Olympic medal record

Men's rowing

= Gary Pearce (rower) =

Australian former rower (born 1944)

Gary Malcolm Pearce (born 27 February 1944) is an Australian former rower. He was a national champion and a three-time Olympian who competed at the 1964 Summer Olympics, the 1968 Summer Olympics and the 1972 Summer Olympics.

==Early life and sporting pedigree==
He was born in Leichhardt, New South Wales into a famous Australian rowing family.

Gary's father Cecil Pearce had sculled for Australia at the 1936 Berlin Olympics, and his great-grandfather Henry John "Harry" Pearce, Sr. was an Australian champion in sculling.
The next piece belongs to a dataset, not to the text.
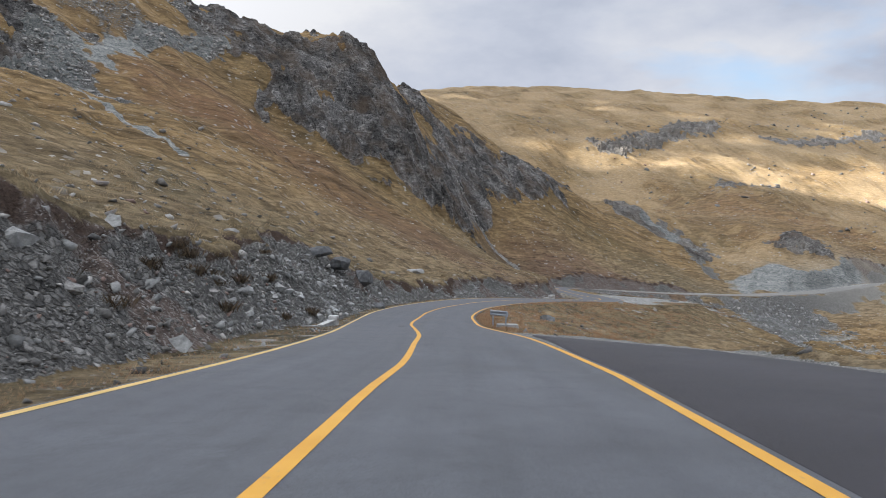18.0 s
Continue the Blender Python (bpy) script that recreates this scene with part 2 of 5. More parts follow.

Cecil's uncle Henry J "Harry, Jr" Pearce Jr., was also an Australian sculling champion and challenged for the world championship twice (in 1911 and 1913) and Harry Jr's son (Gary's second cousin) was Bobby Pearce, the dual Olympic gold medal winner and one of Australia's all-time greatest scullers. Gary's own grandfather Sandy Pearce was an Australian national rugby league representative as was his son Sid Pearce (Gary's uncle).

==Career==
Pearce's senior rowing was with the Balmain Rowing Club in Sydney. In 1964 he partnered up with Barclay Wade of the Mosman Rowing Club in a composite double and won the national title in the men's double scull at the second ever Australian Rowing Championships. This was a selection regatta for the Tokyo Olympics and Wade and Pearce were selected as the Olympic representative double. In Tokyo they finished 13th in the double sculls event.

In 1968, by now rowing from the Sydney Rowing Club he was selected in the two seat of the Australian eight which rowed to a silver medal in the eights competition at the Mexico Olympics. In 1972 he was again in the Australian eight and that crew finished eighth in its event at the Munich Olympics.